====== RAW DATA
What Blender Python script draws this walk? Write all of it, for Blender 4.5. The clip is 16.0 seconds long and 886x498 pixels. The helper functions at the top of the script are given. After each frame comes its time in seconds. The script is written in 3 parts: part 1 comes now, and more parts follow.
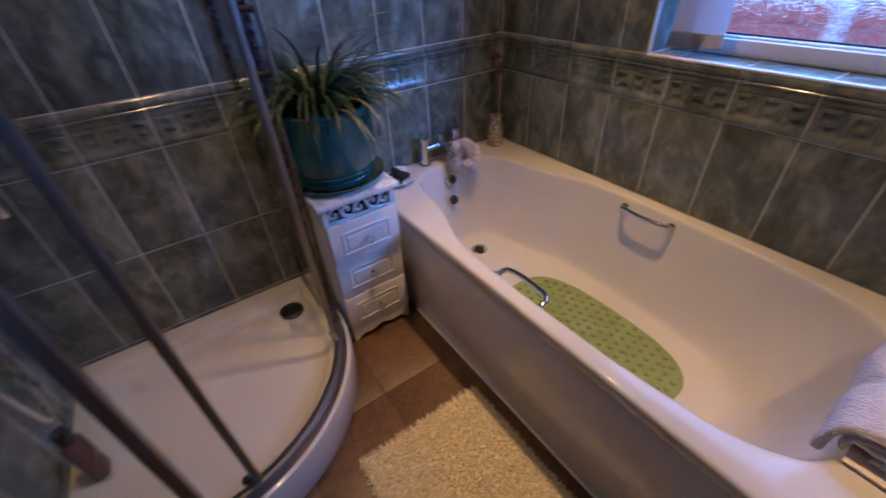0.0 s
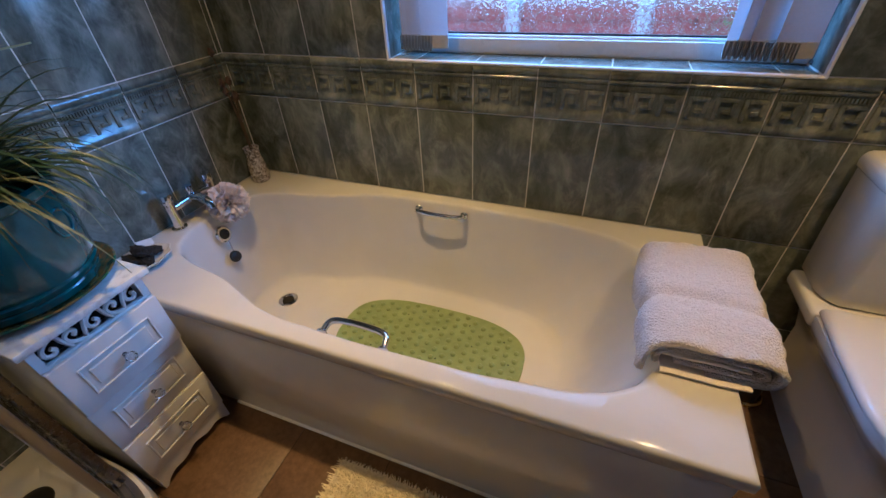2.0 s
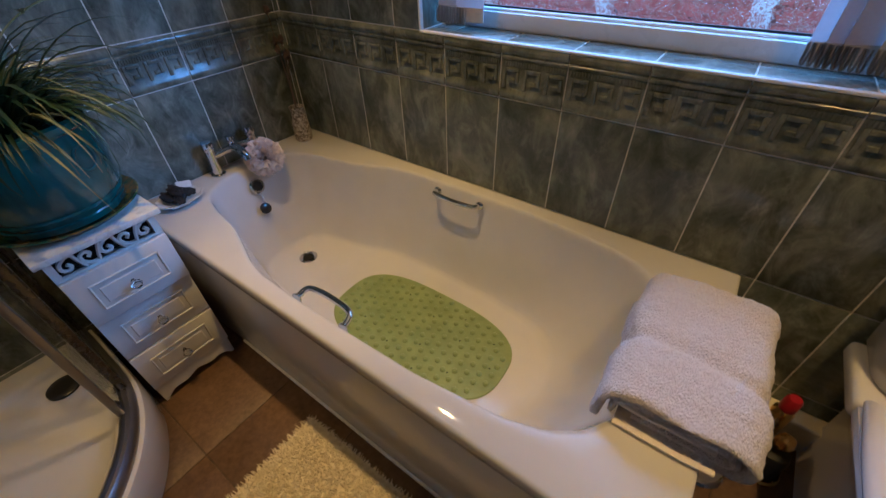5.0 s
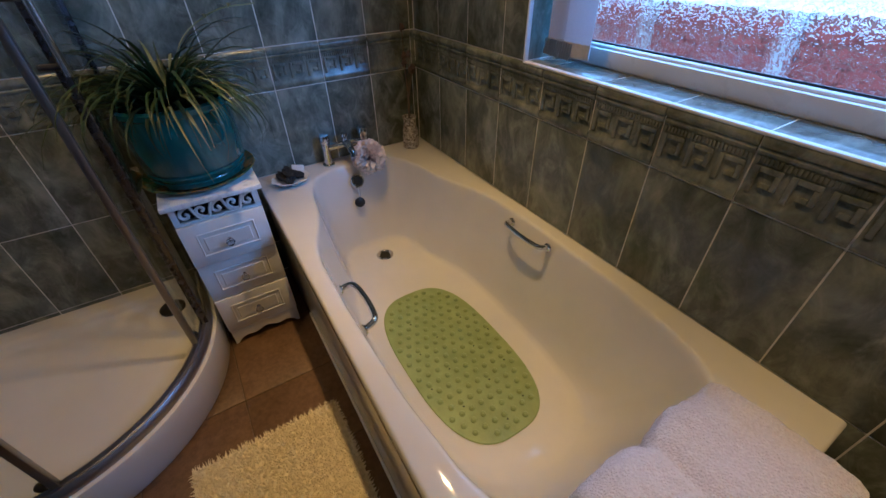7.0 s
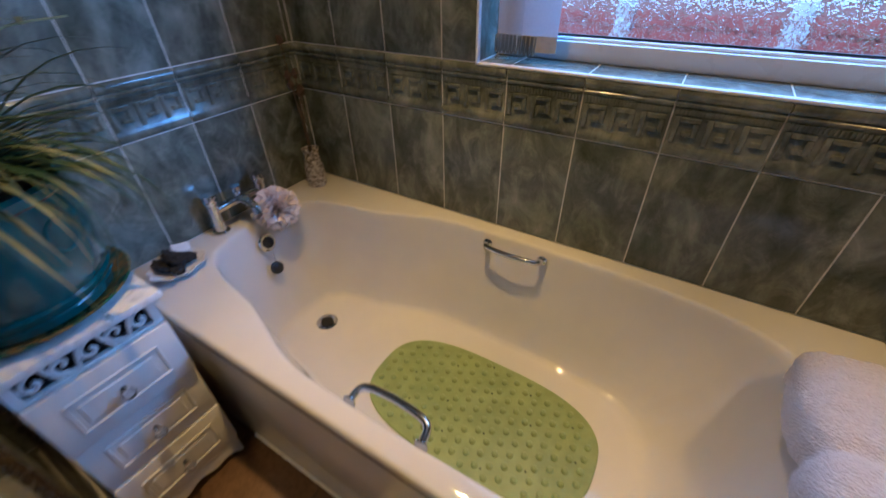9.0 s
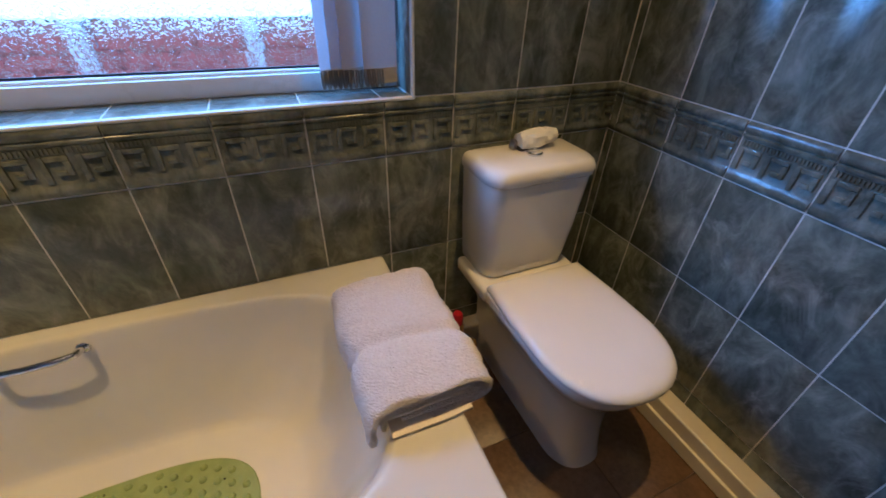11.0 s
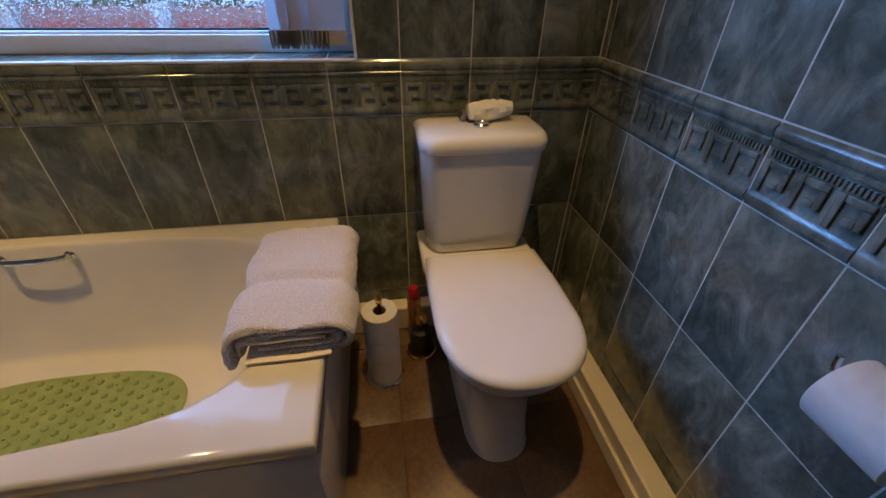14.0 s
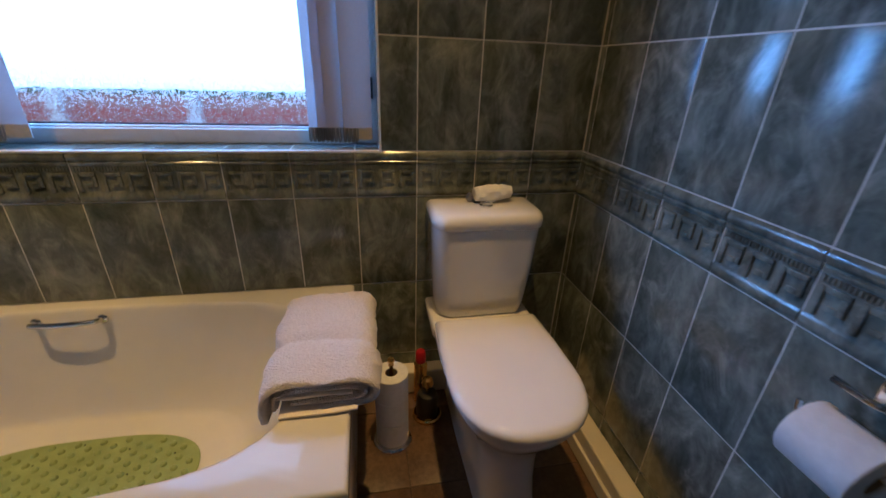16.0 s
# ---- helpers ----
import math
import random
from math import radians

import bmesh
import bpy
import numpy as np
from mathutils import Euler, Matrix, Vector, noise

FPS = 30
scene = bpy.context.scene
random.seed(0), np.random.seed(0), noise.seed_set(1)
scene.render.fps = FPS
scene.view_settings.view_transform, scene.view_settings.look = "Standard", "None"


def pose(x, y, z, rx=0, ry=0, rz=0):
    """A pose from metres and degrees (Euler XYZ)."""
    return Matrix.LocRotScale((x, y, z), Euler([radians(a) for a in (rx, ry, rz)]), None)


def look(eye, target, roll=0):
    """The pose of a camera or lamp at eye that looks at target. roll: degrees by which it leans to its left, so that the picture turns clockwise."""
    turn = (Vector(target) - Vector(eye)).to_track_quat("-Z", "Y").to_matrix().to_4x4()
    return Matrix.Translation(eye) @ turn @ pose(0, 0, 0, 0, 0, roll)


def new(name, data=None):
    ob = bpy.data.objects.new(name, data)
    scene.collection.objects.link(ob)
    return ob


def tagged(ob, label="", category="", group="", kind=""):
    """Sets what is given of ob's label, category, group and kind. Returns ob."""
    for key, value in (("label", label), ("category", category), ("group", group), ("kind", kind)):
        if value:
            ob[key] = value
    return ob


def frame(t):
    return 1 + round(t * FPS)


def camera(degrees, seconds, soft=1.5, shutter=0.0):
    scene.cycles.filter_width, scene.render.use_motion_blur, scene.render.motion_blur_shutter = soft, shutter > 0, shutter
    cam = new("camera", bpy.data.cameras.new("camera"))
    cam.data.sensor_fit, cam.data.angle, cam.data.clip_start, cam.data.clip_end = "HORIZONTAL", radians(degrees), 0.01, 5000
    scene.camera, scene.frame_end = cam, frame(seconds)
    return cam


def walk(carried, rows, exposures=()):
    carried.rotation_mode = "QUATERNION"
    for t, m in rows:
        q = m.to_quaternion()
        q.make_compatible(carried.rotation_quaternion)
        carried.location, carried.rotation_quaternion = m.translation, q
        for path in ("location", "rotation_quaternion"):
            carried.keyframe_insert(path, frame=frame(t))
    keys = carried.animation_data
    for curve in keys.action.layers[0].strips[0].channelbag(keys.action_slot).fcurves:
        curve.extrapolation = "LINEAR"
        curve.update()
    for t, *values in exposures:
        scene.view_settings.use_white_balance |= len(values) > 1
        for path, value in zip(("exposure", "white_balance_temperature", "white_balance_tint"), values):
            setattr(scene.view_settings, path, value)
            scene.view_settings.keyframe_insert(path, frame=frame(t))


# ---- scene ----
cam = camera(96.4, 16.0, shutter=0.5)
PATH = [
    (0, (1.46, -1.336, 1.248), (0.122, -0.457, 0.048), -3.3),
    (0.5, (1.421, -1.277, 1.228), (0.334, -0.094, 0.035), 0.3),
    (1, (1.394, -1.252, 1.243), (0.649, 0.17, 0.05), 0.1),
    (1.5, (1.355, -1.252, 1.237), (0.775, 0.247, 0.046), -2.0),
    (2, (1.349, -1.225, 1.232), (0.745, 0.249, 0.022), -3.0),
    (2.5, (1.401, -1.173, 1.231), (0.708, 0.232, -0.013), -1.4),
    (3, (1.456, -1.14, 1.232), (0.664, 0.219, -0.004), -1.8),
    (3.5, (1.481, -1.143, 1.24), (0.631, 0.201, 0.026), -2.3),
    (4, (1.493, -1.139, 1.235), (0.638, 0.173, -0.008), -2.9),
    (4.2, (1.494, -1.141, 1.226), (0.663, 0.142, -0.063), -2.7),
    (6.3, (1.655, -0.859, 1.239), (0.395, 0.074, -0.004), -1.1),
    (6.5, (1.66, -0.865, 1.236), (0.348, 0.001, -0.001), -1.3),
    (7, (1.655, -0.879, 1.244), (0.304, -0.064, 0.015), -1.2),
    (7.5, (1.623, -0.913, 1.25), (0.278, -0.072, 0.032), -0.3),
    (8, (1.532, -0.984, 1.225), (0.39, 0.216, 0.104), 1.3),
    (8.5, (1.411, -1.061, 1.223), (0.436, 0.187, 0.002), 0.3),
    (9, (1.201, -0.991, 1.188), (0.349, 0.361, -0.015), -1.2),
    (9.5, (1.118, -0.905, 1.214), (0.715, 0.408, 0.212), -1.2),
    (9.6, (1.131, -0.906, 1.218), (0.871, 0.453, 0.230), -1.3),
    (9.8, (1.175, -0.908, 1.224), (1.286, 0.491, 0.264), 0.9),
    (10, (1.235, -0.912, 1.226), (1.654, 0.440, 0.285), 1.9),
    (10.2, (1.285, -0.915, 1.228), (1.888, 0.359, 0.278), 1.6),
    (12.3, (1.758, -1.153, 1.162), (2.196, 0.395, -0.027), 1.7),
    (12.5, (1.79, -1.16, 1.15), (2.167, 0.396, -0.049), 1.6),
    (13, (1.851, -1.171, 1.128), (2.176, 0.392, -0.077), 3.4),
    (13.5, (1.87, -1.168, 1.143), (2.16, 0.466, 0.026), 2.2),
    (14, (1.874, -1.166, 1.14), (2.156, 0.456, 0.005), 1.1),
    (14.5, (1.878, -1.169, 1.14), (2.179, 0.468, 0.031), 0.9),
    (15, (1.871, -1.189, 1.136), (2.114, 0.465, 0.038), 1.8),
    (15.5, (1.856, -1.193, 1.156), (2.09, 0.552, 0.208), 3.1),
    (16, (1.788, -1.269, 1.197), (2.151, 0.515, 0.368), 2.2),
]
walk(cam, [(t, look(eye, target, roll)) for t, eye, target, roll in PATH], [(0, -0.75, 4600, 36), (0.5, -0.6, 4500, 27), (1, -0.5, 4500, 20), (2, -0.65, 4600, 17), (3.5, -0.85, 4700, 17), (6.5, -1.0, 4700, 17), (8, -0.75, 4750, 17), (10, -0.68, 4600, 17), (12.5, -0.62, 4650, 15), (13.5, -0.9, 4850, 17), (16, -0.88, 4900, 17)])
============
Omitting all images, print the listing exactly.

THE RESPONSE ▸
What Blender Python script draws this walk? Write all of it, for Blender 4.5. The clip is 16.0 seconds long and 886x498 pixels. The helper functions at the top of the script are given. After each frame comes its time in seconds. The script is written in 3 parts: part 1 comes now, and more parts follow.
0.0 s
2.0 s
5.0 s
7.0 s
9.0 s
11.0 s
14.0 s
16.0 s
# ---- helpers ----
import math
import random
from math import radians

import bmesh
import bpy
import numpy as np
from mathutils import Euler, Matrix, Vector, noise

FPS = 30
scene = bpy.context.scene
random.seed(0), np.random.seed(0), noise.seed_set(1)
scene.render.fps = FPS
scene.view_settings.view_transform, scene.view_settings.look = "Standard", "None"


def pose(x, y, z, rx=0, ry=0, rz=0):
    """A pose from metres and degrees (Euler XYZ)."""
    return Matrix.LocRotScale((x, y, z), Euler([radians(a) for a in (rx, ry, rz)]), None)


def look(eye, target, roll=0):
    """The pose of a camera or lamp at eye that looks at target. roll: degrees by which it leans to its left, so that the picture turns clockwise."""
    turn = (Vector(target) - Vector(eye)).to_track_quat("-Z", "Y").to_matrix().to_4x4()
    return Matrix.Translation(eye) @ turn @ pose(0, 0, 0, 0, 0, roll)


def new(name, data=None):
    ob = bpy.data.objects.new(name, data)
    scene.collection.objects.link(ob)
    return ob


def tagged(ob, label="", category="", group="", kind=""):
    """Sets what is given of ob's label, category, group and kind. Returns ob."""
    for key, value in (("label", label), ("category", category), ("group", group), ("kind", kind)):
        if value:
            ob[key] = value
    return ob


def frame(t):
    return 1 + round(t * FPS)


def camera(degrees, seconds, soft=1.5, shutter=0.0):
    scene.cycles.filter_width, scene.render.use_motion_blur, scene.render.motion_blur_shutter = soft, shutter > 0, shutter
    cam = new("camera", bpy.data.cameras.new("camera"))
    cam.data.sensor_fit, cam.data.angle, cam.data.clip_start, cam.data.clip_end = "HORIZONTAL", radians(degrees), 0.01, 5000
    scene.camera, scene.frame_end = cam, frame(seconds)
    return cam


def walk(carried, rows, exposures=()):
    carried.rotation_mode = "QUATERNION"
    for t, m in rows:
        q = m.to_quaternion()
        q.make_compatible(carried.rotation_quaternion)
        carried.location, carried.rotation_quaternion = m.translation, q
        for path in ("location", "rotation_quaternion"):
            carried.keyframe_insert(path, frame=frame(t))
    keys = carried.animation_data
    for curve in keys.action.layers[0].strips[0].channelbag(keys.action_slot).fcurves:
        curve.extrapolation = "LINEAR"
        curve.update()
    for t, *values in exposures:
        scene.view_settings.use_white_balance |= len(values) > 1
        for path, value in zip(("exposure", "white_balance_temperature", "white_balance_tint"), values):
            setattr(scene.view_settings, path, value)
            scene.view_settings.keyframe_insert(path, frame=frame(t))


# ---- scene ----
cam = camera(96.4, 16.0, shutter=0.5)
PATH = [
    (0, (1.46, -1.336, 1.248), (0.122, -0.457, 0.048), -3.3),
    (0.5, (1.421, -1.277, 1.228), (0.334, -0.094, 0.035), 0.3),
    (1, (1.394, -1.252, 1.243), (0.649, 0.17, 0.05), 0.1),
    (1.5, (1.355, -1.252, 1.237), (0.775, 0.247, 0.046), -2.0),
    (2, (1.349, -1.225, 1.232), (0.745, 0.249, 0.022), -3.0),
    (2.5, (1.401, -1.173, 1.231), (0.708, 0.232, -0.013), -1.4),
    (3, (1.456, -1.14, 1.232), (0.664, 0.219, -0.004), -1.8),
    (3.5, (1.481, -1.143, 1.24), (0.631, 0.201, 0.026), -2.3),
    (4, (1.493, -1.139, 1.235), (0.638, 0.173, -0.008), -2.9),
    (4.2, (1.494, -1.141, 1.226), (0.663, 0.142, -0.063), -2.7),
    (6.3, (1.655, -0.859, 1.239), (0.395, 0.074, -0.004), -1.1),
    (6.5, (1.66, -0.865, 1.236), (0.348, 0.001, -0.001), -1.3),
    (7, (1.655, -0.879, 1.244), (0.304, -0.064, 0.015), -1.2),
    (7.5, (1.623, -0.913, 1.25), (0.278, -0.072, 0.032), -0.3),
    (8, (1.532, -0.984, 1.225), (0.39, 0.216, 0.104), 1.3),
    (8.5, (1.411, -1.061, 1.223), (0.436, 0.187, 0.002), 0.3),
    (9, (1.201, -0.991, 1.188), (0.349, 0.361, -0.015), -1.2),
    (9.5, (1.118, -0.905, 1.214), (0.715, 0.408, 0.212), -1.2),
    (9.6, (1.131, -0.906, 1.218), (0.871, 0.453, 0.230), -1.3),
    (9.8, (1.175, -0.908, 1.224), (1.286, 0.491, 0.264), 0.9),
    (10, (1.235, -0.912, 1.226), (1.654, 0.440, 0.285), 1.9),
    (10.2, (1.285, -0.915, 1.228), (1.888, 0.359, 0.278), 1.6),
    (12.3, (1.758, -1.153, 1.162), (2.196, 0.395, -0.027), 1.7),
    (12.5, (1.79, -1.16, 1.15), (2.167, 0.396, -0.049), 1.6),
    (13, (1.851, -1.171, 1.128), (2.176, 0.392, -0.077), 3.4),
    (13.5, (1.87, -1.168, 1.143), (2.16, 0.466, 0.026), 2.2),
    (14, (1.874, -1.166, 1.14), (2.156, 0.456, 0.005), 1.1),
    (14.5, (1.878, -1.169, 1.14), (2.179, 0.468, 0.031), 0.9),
    (15, (1.871, -1.189, 1.136), (2.114, 0.465, 0.038), 1.8),
    (15.5, (1.856, -1.193, 1.156), (2.09, 0.552, 0.208), 3.1),
    (16, (1.788, -1.269, 1.197), (2.151, 0.515, 0.368), 2.2),
]
walk(cam, [(t, look(eye, target, roll)) for t, eye, target, roll in PATH], [(0, -0.75, 4600, 36), (0.5, -0.6, 4500, 27), (1, -0.5, 4500, 20), (2, -0.65, 4600, 17), (3.5, -0.85, 4700, 17), (6.5, -1.0, 4700, 17), (8, -0.75, 4750, 17), (10, -0.68, 4600, 17), (12.5, -0.62, 4650, 15), (13.5, -0.9, 4850, 17), (16, -0.88, 4900, 17)])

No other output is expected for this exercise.